Mapping regional variability of reservoir temperatures for hydrothermal use: a statistical model based on parameter uncertainty

Forecasting of downhole temperatures is of great interest for the development of deep geothermal energy, since the maximum production temperatures are important for the efficiency of the system. The production temperatures are mainly determined by the prevailing reservoir temperature, which is insufficiently known even in well-developed reservoirs. 

Most available temperature data from hydrothermal reservoirs are “bottom hole temperatures” (BHTs) that are usually measured during geophysical measurement programs, after each section of a deep geothermal well has been drilled. These measured temperatures are thermally disturbed by the preceding drilling fluid circulation and therefore show a high deviation from the undisturbed formation temperature, requiring correction of the BHT measurements. This is made possible by a variety of analytical and numerical BHT correction methods, all of which require different input parameters for each method. Those parameters are often documented with poor quality, incompletely, or not at all. It can be assumed that the inaccuracy of a corrected BHT value depends to a high degree on the errors of the input parameters and the choice of the correction method is secondary in this respect.

In order to perform a complete evaluation of corrected BHT values and to determine the range of errors, we corrected BHT values from over 300 current geothermal and old hydrocarbon wells in the Bavarian Molasse Basin in Southern Germany using a Monte Carlo approach. Thus, the corrected temperature was given as a density distribution rather than a discrete value after individual estimation of the error in the input parameters. This allows a prediction of the formation temperature based on risk scenarios, for example specifying a p10 or p90 case.
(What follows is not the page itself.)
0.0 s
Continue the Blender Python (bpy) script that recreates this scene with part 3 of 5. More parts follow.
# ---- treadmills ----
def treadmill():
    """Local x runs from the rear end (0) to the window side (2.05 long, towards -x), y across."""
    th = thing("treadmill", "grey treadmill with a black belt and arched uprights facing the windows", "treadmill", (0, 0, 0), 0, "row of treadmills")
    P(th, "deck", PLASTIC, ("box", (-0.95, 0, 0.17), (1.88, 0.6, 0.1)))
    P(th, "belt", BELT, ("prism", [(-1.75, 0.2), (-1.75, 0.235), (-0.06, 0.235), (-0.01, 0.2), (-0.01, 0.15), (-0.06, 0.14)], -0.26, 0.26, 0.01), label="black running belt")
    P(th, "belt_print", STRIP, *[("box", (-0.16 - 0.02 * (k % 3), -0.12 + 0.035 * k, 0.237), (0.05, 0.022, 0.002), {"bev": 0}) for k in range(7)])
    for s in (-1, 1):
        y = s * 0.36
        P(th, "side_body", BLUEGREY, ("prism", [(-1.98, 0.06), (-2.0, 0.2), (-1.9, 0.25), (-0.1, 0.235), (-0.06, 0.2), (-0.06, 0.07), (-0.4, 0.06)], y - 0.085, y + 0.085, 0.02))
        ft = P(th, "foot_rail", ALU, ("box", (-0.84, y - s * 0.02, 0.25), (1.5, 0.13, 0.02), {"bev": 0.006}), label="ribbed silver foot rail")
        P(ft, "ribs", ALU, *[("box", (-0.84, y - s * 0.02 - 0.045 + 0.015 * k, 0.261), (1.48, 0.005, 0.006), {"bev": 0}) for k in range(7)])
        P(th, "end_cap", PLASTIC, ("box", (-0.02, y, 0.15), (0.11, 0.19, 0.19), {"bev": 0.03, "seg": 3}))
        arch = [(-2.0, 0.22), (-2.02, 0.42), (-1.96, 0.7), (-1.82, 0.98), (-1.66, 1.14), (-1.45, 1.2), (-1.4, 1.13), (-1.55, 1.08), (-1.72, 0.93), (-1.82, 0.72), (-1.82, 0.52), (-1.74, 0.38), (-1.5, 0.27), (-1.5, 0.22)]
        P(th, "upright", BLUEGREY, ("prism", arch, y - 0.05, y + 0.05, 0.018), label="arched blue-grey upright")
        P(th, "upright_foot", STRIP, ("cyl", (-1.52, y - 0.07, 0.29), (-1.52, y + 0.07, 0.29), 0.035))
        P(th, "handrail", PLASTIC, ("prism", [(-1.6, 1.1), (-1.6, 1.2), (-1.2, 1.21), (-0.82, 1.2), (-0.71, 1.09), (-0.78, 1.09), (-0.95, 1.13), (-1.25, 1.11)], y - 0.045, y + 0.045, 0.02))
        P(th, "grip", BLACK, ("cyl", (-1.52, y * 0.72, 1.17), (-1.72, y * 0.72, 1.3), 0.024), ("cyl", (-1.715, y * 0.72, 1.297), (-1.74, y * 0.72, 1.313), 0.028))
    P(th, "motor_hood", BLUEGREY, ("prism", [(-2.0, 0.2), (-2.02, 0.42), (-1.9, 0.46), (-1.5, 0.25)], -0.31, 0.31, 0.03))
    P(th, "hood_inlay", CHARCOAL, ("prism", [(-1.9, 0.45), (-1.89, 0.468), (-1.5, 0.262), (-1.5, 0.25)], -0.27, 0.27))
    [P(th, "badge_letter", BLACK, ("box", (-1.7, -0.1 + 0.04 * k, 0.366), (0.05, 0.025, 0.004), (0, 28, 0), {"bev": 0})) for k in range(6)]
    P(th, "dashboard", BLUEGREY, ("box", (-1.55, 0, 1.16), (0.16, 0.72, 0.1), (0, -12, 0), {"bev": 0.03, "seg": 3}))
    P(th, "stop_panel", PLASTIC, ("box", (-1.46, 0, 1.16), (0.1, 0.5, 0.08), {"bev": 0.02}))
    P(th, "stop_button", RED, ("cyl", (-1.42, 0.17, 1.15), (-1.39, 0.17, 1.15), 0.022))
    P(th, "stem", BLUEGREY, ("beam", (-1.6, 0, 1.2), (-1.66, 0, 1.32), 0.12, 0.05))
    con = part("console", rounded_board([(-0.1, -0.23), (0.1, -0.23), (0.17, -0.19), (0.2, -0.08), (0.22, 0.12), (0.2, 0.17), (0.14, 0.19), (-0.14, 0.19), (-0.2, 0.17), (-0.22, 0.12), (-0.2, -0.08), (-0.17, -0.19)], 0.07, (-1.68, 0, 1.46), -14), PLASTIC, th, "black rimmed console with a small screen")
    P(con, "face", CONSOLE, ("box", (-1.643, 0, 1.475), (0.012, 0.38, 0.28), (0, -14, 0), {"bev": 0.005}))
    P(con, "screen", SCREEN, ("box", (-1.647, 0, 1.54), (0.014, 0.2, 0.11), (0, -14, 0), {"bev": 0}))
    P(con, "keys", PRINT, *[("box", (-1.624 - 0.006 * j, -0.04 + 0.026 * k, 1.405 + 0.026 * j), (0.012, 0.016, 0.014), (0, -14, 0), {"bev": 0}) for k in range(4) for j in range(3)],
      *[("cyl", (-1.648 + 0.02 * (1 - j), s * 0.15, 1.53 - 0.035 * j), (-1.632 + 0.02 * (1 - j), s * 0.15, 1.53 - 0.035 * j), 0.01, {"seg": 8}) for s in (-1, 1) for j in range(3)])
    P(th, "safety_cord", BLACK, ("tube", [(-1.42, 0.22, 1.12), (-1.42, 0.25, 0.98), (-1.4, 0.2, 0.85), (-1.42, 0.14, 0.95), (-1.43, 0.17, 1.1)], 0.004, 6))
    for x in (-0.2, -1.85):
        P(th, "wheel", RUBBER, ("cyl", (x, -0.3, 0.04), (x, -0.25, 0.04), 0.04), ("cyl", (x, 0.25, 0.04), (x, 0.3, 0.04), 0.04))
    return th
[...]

From the corrected temperatures and taking into account the individual variances studied (p10 and p90 values); we created a set of temperature gradients that take into consideration, if known, the discovered inflow zones and the slope changes in the stratigraphic layers. This approach provides a spatial representation of temperatures while accounting for error propagation by estimates in the correction process, as well as the extrapolation of point temperature data to gradients and the application of geo-statistical methods.